1 January 2009
Whatever you think of the EU there can be no doubt that it has made trade between member states easier. The EU is our most important trading partner by a very large margin. Any help to resolve disputes or to secure payment for goods and services delivered into the EU must be welcome.
The Commission has been actively working on this for some time.
In October 2005, they introduced the European Enforcement Order. This is a much underused mechanism that speeds up the process of taking an English Judgment and forcing a debtor in say France to pay the monies that are due under that judgment.
There are now two more weapons in your armoury. The first is the European Payment Order and the second is the European Small Claims Procedure.
The European Payment Order
Don't confuse the European Payment Order with the European Enforcement Order. They are very different. Sadly, this new measure is much less useful.
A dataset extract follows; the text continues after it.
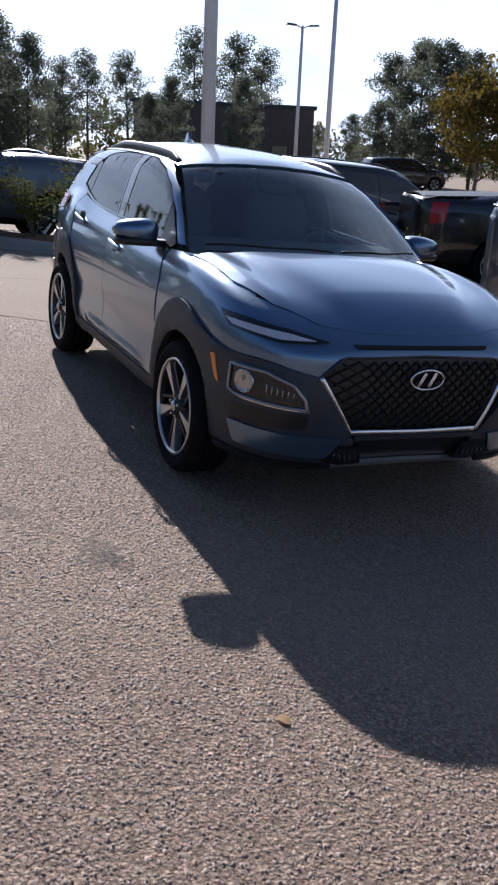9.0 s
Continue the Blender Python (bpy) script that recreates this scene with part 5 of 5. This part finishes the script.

It has been available since 12 December 2008 and provides a procedure that can be used in any of the courts in the European Union apart from Denmark to enforce payments of undisputed debts. In some countries I can see that as being very useful. If say you want to begin a court process in Italy where the system is notoriously slow, then this new procedure may well give you quicker judgment. To be sure you will have to talk to an Italian lawyer and of course your claim will have to be made in Italian.
If you are beginning proceedings in the English courts I don't see that this new procedure will become very popular. It is not compulsory and you can use the traditional methods which will be quicker and cheaper.
European Small Claims Procedure
The European Small Claims Procedure could be much more useful. The procedure is available from the 1 January 2009. It provides again a wholly new procedure that is applied in every one of the courts of the EU member states other than Denmark. It should be marginally quicker than the current Small Claims Track in the UK court system and has the distinct advantage that it is intended to be a written procedure. There can be hearings and if there are, they will be by telephone or video conference.
On the other hand it is limited to claims of only €2,000 (excluding interest and costs and there is provision to recover costs from the other side if you win. Some will see that as an advantage, some as a disadvantage depending on how strongly you think your case is!
Previous experience has shown that it takes a while for the courts to become used to new powers and learn how manage them. There are a great deal of areas where the Rules need to be developed and a practice will no doubt develop across the EU that differs from one country to another but if you are about to bring a case that is likely to be defended but don't think it's worthwhile spending time, money and effort on complex proceedings in far-flung jurisdictions this could be a very useful tool.
The key decision
The key decision though is still the same. You must decide at the beginning of your claim whether or not it is likely to be defended or not. That doesn't mean whether or not you agree with the defence that is likely to be advanced. Is it going to be disputed? If so, that is a fundamental part of the decision that you will need to make to decide which court to begin your claim in. Making the right decision and choosing the right procedure will be vital to the commercial good sense of starting the procedure at all.